Leaving Old Growth Trees Standing

Some of Canada’s Western Red Cedar trees are over 2000 years. Like local kauri, these old growth trees need protection.

Akin to New Zealand’s protected native forests and the revered kauri tree, British Columbia in Canada is known for its beautiful old growth forests, alive with enormous trees like the Western Red Cedar. Some of these trees are over 2000 years old and provide biodiversity and habitats for Canada’s wildlife, as well as having deeper meaning and history for First Nations People.

However, large sections of these old growth forests are felled and shipped off to be used as cladding for buildings around the world. The First Nations People of British Columbia are attempting to halt these logging practices and conserve these forests for future generations and for the native animals and birds that live among them.

Cedar makes up about one third of sawn timber imports from Canada, with most of it coming from old growth trees. Sustainable alternatives such as Abodo’s timber products are a clear solution for preventing any further destruction of these important forests.

Instead of using ancient trees, Abodo makes use of renewable, FSC® certified plantation timbers, grown in the Central North Island and Hawke’s Bay regions. Treated using a thermal modification process, the timber is durable and strong and does not require chemical treatments to increase its longevity.

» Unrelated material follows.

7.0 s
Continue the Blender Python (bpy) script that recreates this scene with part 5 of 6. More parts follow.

As the thermal modification process is carried out locally, this reduces the carbon footprint of the product, which is a further problem with the importation of old growth timbers.

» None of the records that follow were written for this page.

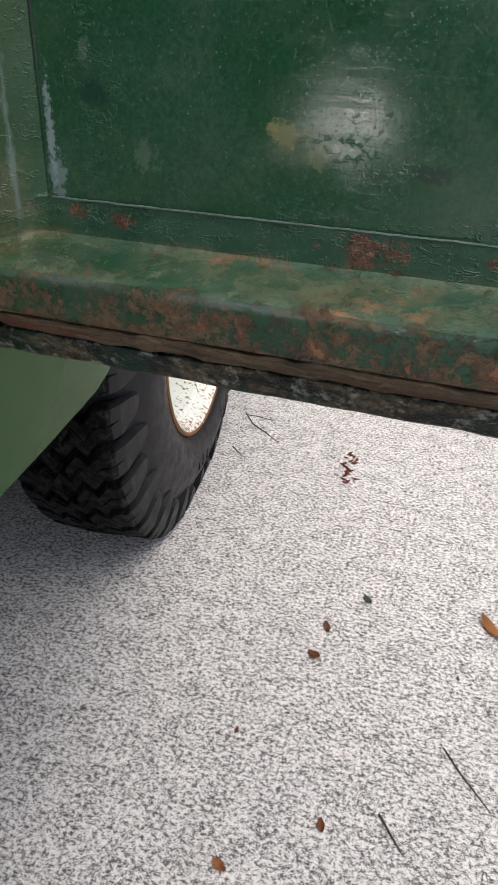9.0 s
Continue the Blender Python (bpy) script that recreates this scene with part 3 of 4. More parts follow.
M_CONCRETE = concrete()
M_TIMBER = timber()
M_IRON = paint("gate_black_paint", (0.012, 0.013, 0.016), (0.02, 0.02, 0.022), rust=0.1, dust=0.15, rough=0.4)
M_REDIRON = paint("gate_red_oxide", (0.10, 0.035, 0.022), (0.08, 0.03, 0.022), rust=0.3, dust=0.2, rough=0.6)
M_WEDGE = paint("wedge_wood", (0.07, 0.045, 0.032), (0.10, 0.065, 0.045), rust=0.1, dust=0.3, rough=0.8)
M_STONE = paint("pale_stone", (0.42, 0.42, 0.40), (0.3, 0.3, 0.29), rust=0.0, dust=0.5, rough=0.9, size=0.4)
M_DARKSTONE = paint("wall_mortar", (0.06, 0.055, 0.05), (0.09, 0.08, 0.07), rust=0.0, dust=0.5, rough=0.95, size=0.4)
M_TWIG = paint("twig_bark", (0.045, 0.035, 0.03), (0.07, 0.055, 0.045), rust=0.0, dust=0.2, rough=0.9)
M_GRASS = paint("dry_grass", (0.16, 0.17, 0.05), (0.22, 0.2, 0.08), rust=0.0, dust=0.1, rough=0.7)
M_GRIT = paint("grit", (0.42, 0.385, 0.34), (0.22, 0.17, 0.13), rust=0.1, dust=0.2, rough=0.9, size=4.0)
M_CRUMB = paint("brown_crumbs", (0.16, 0.115, 0.08), (0.28, 0.23, 0.18), rust=0.2, dust=0.3, rough=0.95, size=4.0)
M_DRAIN = paint("drain_plastic", (0.10, 0.13, 0.11), (0.14, 0.16, 0.13), rust=0.0, dust=0.5, rough=0.7)


# ---- mesh helpers ----
def part(name, bm, mat, parent=None, label="", smooth=False):
    me = bpy.data.meshes.new(name)
    bm.normal_update()
    bm.to_mesh(me)
    bm.free()
    me.materials.append(mat)
    if smooth:
        me.shade_smooth()
        me.set_sharp_from_angle(angle=radians(38))
    ob = new(name, me)
    if parent is not None:
        ob.parent = parent
    if label:
        tagged(ob, label)
    return ob


def rounded(pts, r, n=4):
    """Closed 2D outline with its corners rounded; r is one radius or one per corner."""
    out = []
    for i, p in enumerate(pts):
        a, b = Vector(pts[i - 1]), Vector(pts[(i + 1) % len(pts)])
        p, q = Vector(p), r[i] if isinstance(r, (list, tuple)) else r
        u, w = (a - p), (b - p)
        q = min(q, u.length * 0.45, w.length * 0.45)
        if q < 1e-6:
            out.append(tuple(p))
            continue
        s, e = p + u.normalized() * q, p + w.normalized() * q
        for k in range(n + 1):
            t = k / n
            out.append(tuple(s * (1 - t) ** 2 + p * 2 * t * (1 - t) + e * t * t))
    return out


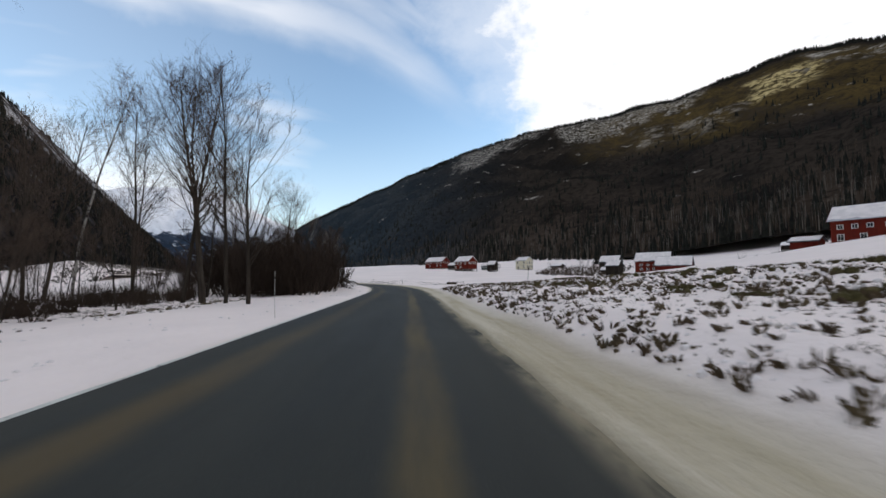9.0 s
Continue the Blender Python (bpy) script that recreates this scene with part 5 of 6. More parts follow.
def iron_fence(a, b, h, label, n):
    ax, ay = a
    m = pose(ax, ay, ground_z(ax, ay))
    fe = thing("iron_fence", m, label, "fence")
    dx, dy = b[0] - ax, b[1] - ay
    for k in range(n + 1):
        x, y = dx * k / n, dy * k / n
        part("bar", Geo().tube([(x, y, 0.05), (x, y, h)], 0.014, 5), IRON, fe)
    for zz in (0.18, h - 0.12):
        part("rail", Geo().tube([(0, 0, zz), (dx, dy, zz)], 0.02, 6), IRON, fe)
    for x, y in ((0, 0), (dx, dy)):
        part("post", Geo().tube([(x, y, -0.3), (x, y, h + 0.12)], 0.06, 8), GREYWOOD, fe)


iron_fence((-18.7, 75.0), (-21.2, 75.6), 1.0, "black iron garden gate with upright bars", 12)
iron_fence((-19.1, 75.3), (-20.4, 79.4), 0.95, "black iron garden fence with upright bars", 19)
for x, y in [(-21.6, 83.2), (-21.9, 85.2), (-21.9, 86.8), (-22.2, 88.4), (-22.5, 90.2), (-25.5, 91.5), (-28.5, 92.5)]:
    wooden_post(x, y, 0.95, 0.06, "weathered fence post beyond the garden", "meadow fence posts")
mf = thing("fence_rail", pose(-21.6, 83.2, ground_z(-21.6, 83.2)), "thin rails and wire of the meadow fence", "fence")
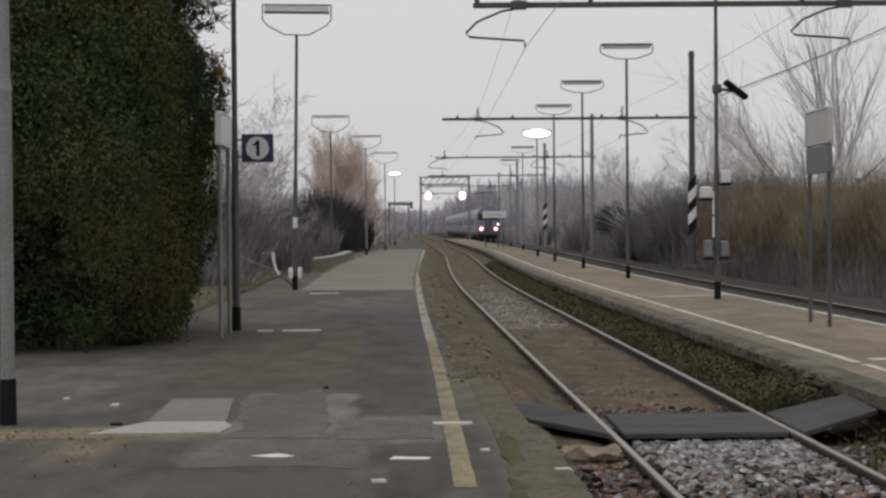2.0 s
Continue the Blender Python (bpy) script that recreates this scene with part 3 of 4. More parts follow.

Like the Canadian First Nations people, the Maori way is to respect the natural world. According to Maori customs, or tikanga, if you must chop a tree down or harvest from a plant, a prayer needs to be first offered up to the forest.

This quote from Grand Chief Stewart Phillip, President of the Union of BC Indian Chiefs, expresses the need to return to the ways of First Nations people around the world and their great respect for the balance of nature:

“What governments and corporations need to do is to take a step back and view old growth forests not as commercialized products to be harvested and sold, but as the bedrock foundations of a healthy, biodiverse environment that First Nations have been stewards over since time immemorial. Old growth forests help sustain our livelihoods and possess incalculable cultural and spiritual value that is far from pecuniary.”

Choosing products made from fast-growing trees grown expressly for the purpose of creating timber products means these giants of the forest can stay standing.